BRUCE NAUMAN: VIDEO WORKS
Edward Ressle is pleased to inaugurate its new Shanghai gallery with an exhibition titled ‘BRUCE NAUMAN: VIDEO WORKS’, the first solo exhibition of the artist in mainland China. The exhibition is organized in collaboration with the Video Data Bank (VDB) of the Art Institute of Chicago and the titles were in the original Castelli-Sonnabend video art collection.
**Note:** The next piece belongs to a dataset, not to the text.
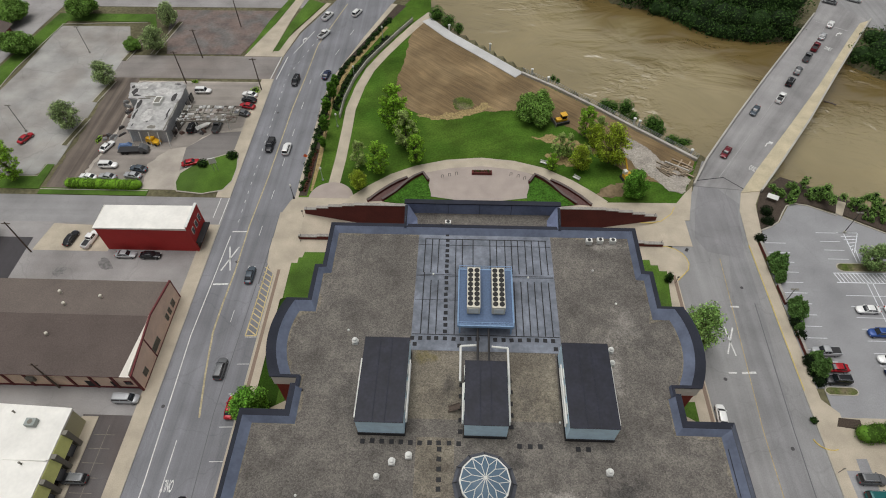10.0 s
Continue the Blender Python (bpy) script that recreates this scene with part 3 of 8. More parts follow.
slab("lot_behind_shop", rect(-160, -104, -8, 29), -0.05, 0.03, ASPHALT_OLD, "bleached asphalt yard behind the shop", "parking lot")
slab("lot_garage", [(-106, 88.5), (-66, 88.5), (-66, 134.5), (-106, 134.5)], -0.05, 0.03, FORECOURT, "stained tan concrete forecourt of the garage", "parking lot")
slab("lot_garage_drive", [(-78.4, 95.5), (-79.4, 104.4), (-74.1, 110.4), (-66, 111.6), (-66, 103), (-74.8, 98.5)], 0.0, 0.056, asphalt_mat("asphalt_drive", (0.20, 0.185, 0.175), 0.08, 0.08, "x"), "worn brown grey asphalt driveway curve", "driveway")
slab("lane_gravel", ragged([(-111.2, 88), (-103.4, 88), (-102.4, 100), (-101.2, 114), (-102.6, 124), (-104, 136), (-103, 147.8), (-111.8, 147.8), (-111.6, 133), (-110.8, 116), (-110.8, 103)], 0.8, 0.7, 4), -0.05, 0.036, MUD_LANE, "brown rutted muddy lane", "lane")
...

Underlining the iconoclastic attitude of the gallery, ‘BRUCE NAUMAN: VIDEO WORKS’ features five renowned key works produced between 1968 and 1969 that are widely considered amongst the most pioneering and influential works of 20th century art history; radically changing not only artistic practice but also our general notion of art. Recorded with a Sony Portapak video camera purchased by the legendary gallerist Leo Castelli, the artist was offered an opportunity to experiment with the flexibility of the recording machine. This culminated in an intense period of video making for Nauman where he created a series of monochromatic film pieces, performing repetitive actions such as stamping, jumping, playing the violin, bouncing balls, within the premises of his studio. Each work is around sixty minutes in length and when exhibited, they provide the audience an impression that Nauman has been performing these various mundane actions forever, and thus subjects himself and the viewer to a minor test of endurance.
Isolated in his studio, his actions have no apparent reason or cause beyond his aesthetic practice. Using his body as the point of departure to explore the limits of everyday situations, Nauman used video as a theatrical stage and a surveillance device within an installation context, influenced by the experimental work of Merce Cunningham, Meredith Monk, La Monte Young, Steve Reich, and Phillip Glass. Borrowing Dadaist ideas about the procedures and operations of art making, the choice of treating his own body as a physical tool or material with which to make sculpture or performance earned Nauman a reputation as a conceptual pioneer in the field of sculpture, as Nauman himself stated, ‘if you can manipulate clay and end up with art, you can manipulate yourself in it as well. It has to do with using the body as a tool, an object to manipulate.’
Refusing consistency and categorization, Nauman’s prodigious and unconventional oeuvre has made benchmark contributions in a multitude of areas, expressing his thought-provoking ideas in a wide range of media and materials such as sculpture, photography, neon, drawing, printmaking, performance, sound and video. As MoMA director Glenn D. Lowry put in a nutshell in his foreword to the exhibition catalogue of the 2018-2019 traveling retrospective ‘Bruce Nauman: Disappearing Acts’; ‘Challenging the ways in which conventions become codified, his work erases all forms of certainty, mandating that we craft our own meanings rather than accede to more familiar rules. The lessons learned from Bruce’s penetrating intelligence become more and more necessary every day.’ An indisputable hero of postmodernism with a singular lightning-sharp wit, Nauman is known for his groundbreaking and provocative work that pose important questions about the nature of creativity. As Nauman describes, ‘From the beginning I was trying to see if I could make art that… was just there all at once. Like getting hit in the face with a baseball bat. Or better, like getting hit in the back of the neck. You never see it coming; it just knocks you down. I like that idea very much: the kind of intensity that doesn’t give you any trace of whether you’re going to like it or not.’